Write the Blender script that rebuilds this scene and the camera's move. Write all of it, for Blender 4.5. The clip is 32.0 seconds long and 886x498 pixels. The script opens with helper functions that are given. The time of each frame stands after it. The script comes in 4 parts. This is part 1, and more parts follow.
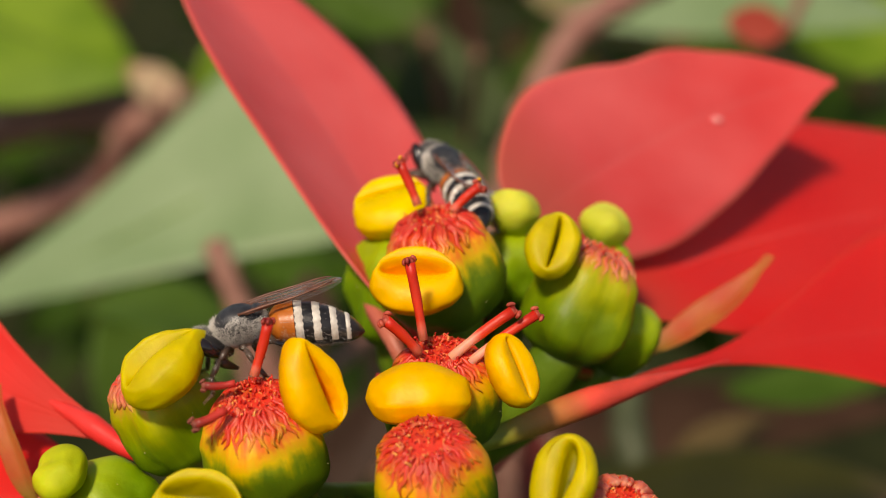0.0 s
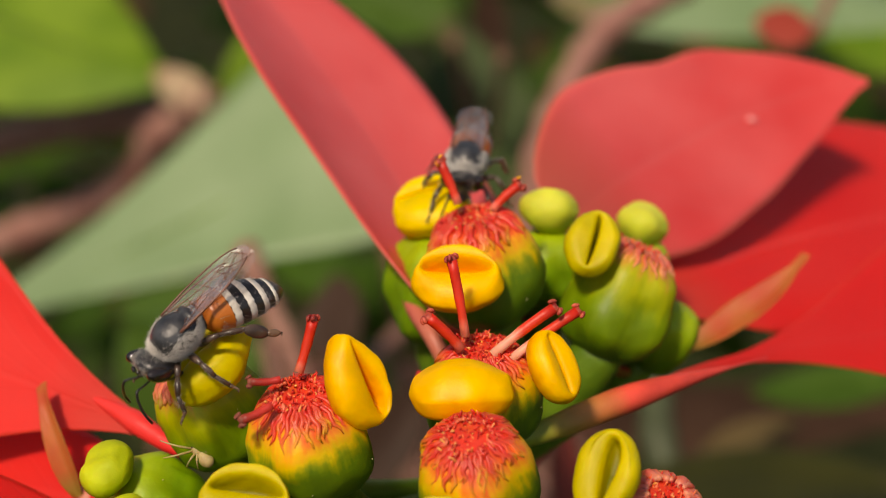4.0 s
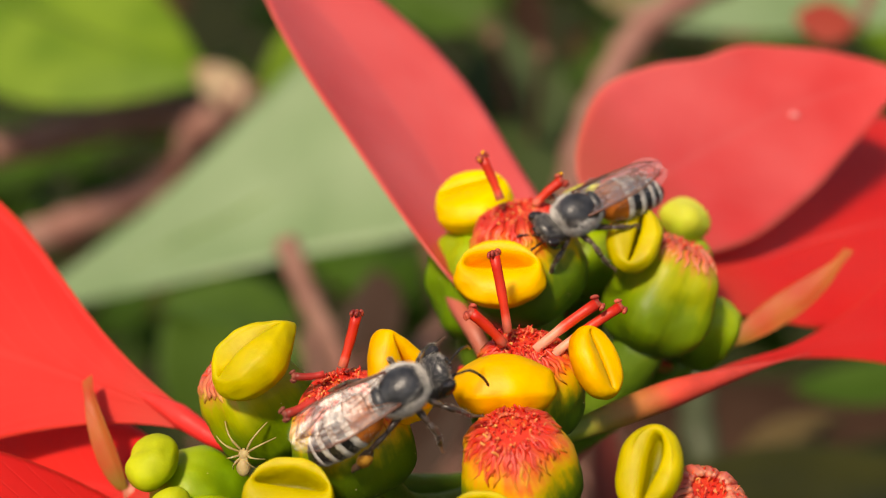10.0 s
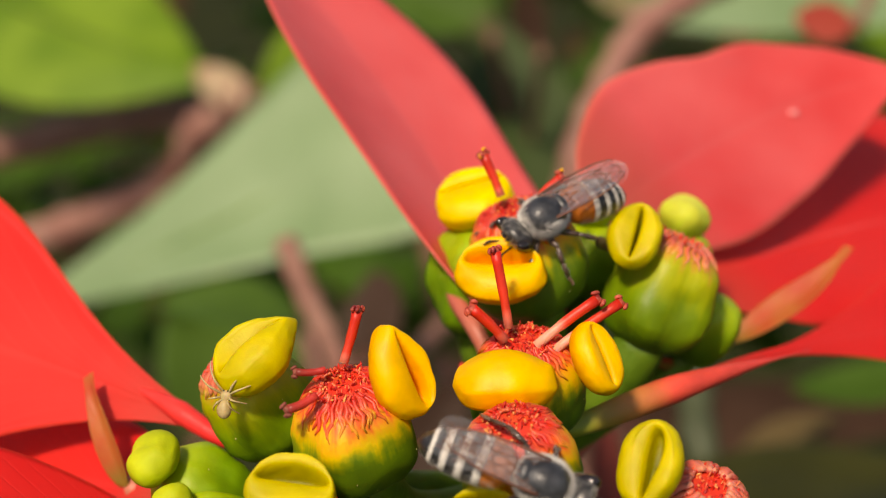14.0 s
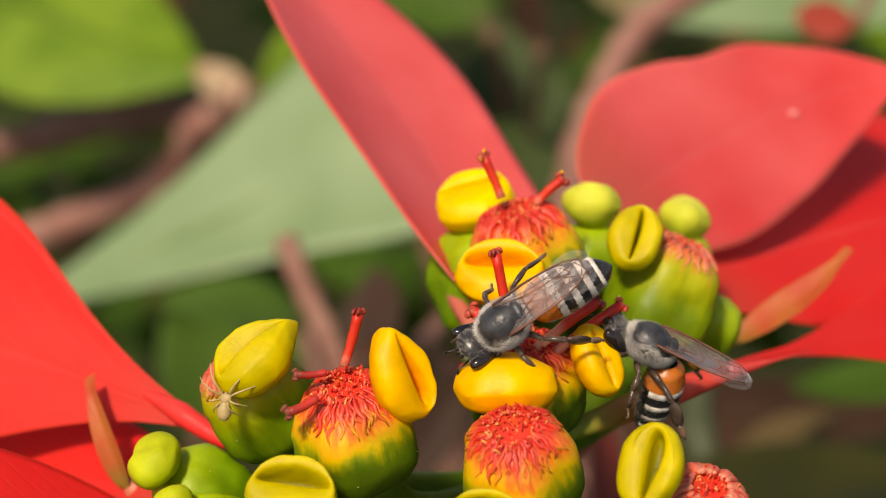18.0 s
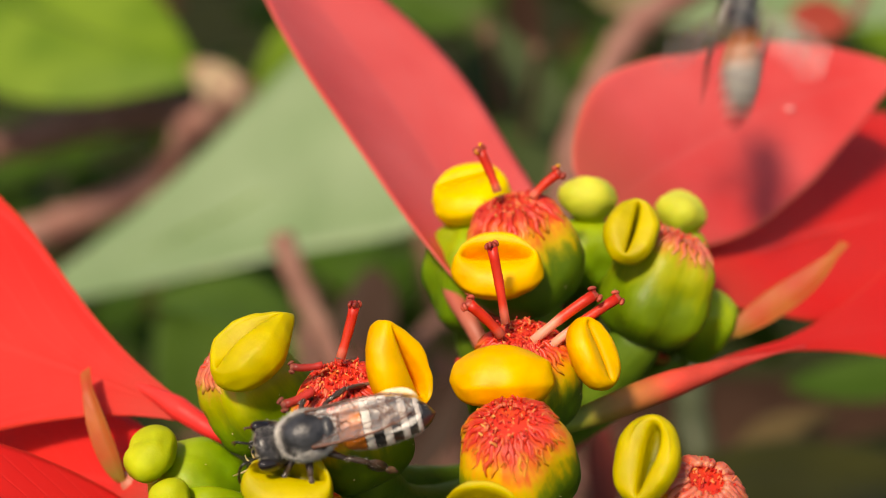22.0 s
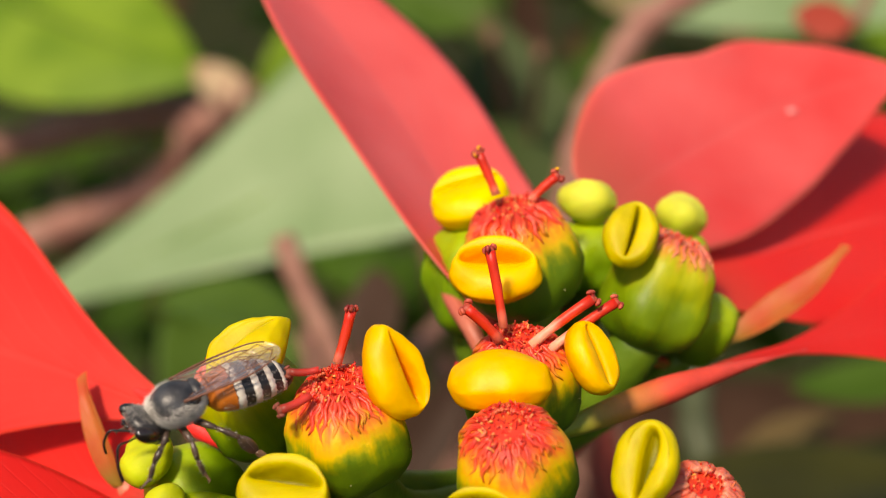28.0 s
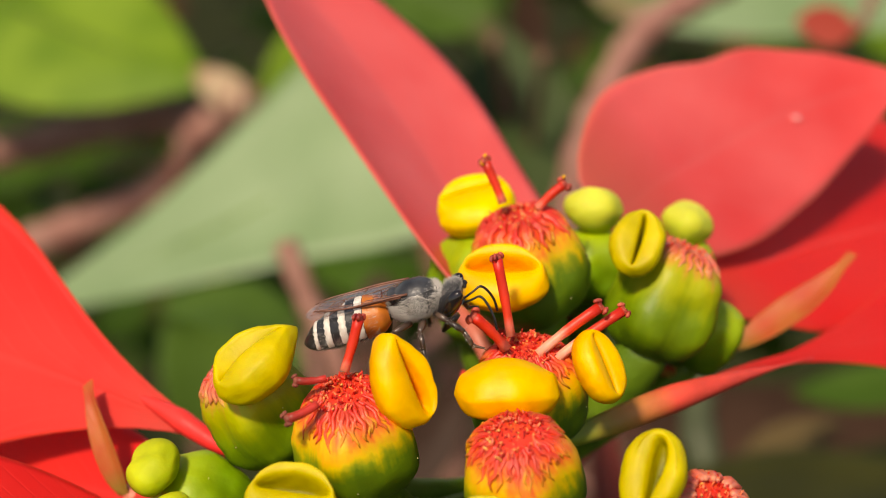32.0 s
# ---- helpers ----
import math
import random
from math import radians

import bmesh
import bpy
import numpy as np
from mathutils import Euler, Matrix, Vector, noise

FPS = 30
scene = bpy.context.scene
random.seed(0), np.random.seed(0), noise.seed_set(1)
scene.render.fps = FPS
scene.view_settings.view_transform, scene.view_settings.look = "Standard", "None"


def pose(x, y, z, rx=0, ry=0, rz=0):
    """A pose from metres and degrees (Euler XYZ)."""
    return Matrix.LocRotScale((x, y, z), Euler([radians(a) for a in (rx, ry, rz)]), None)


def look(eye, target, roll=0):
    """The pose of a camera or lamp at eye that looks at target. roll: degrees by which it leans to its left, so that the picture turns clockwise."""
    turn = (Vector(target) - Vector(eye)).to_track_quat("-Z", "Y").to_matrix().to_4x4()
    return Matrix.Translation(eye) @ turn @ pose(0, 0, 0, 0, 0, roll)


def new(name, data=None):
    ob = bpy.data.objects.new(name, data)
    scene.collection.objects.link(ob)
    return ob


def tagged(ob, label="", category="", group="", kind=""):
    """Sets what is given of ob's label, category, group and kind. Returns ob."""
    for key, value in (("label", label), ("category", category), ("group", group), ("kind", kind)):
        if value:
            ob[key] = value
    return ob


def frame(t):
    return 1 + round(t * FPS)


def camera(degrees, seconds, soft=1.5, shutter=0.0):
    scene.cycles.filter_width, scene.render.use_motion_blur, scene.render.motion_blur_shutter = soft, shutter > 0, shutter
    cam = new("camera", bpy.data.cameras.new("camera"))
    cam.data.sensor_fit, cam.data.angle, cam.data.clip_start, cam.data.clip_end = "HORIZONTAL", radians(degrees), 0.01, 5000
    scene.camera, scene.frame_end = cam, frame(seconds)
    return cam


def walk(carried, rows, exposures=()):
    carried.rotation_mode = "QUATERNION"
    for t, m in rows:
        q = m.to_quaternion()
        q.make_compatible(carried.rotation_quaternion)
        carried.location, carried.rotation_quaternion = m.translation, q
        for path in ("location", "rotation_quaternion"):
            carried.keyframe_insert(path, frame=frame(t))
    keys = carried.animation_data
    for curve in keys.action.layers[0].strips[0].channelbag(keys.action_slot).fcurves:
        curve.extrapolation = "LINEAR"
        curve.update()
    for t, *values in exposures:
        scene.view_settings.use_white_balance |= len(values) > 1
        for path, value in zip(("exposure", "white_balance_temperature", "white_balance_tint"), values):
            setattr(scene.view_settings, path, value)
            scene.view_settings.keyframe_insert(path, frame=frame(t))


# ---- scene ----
※ ※ ※
■ Problem to solve: In the lines above, locate the string "soft". Copy every line where it occurs.

■ In response:
def camera(degrees, seconds, soft=1.5, shutter=0.0):
    scene.cycles.filter_width, scene.render.use_motion_blur, scene.render.motion_blur_shutter = soft, shutter > 0, shutter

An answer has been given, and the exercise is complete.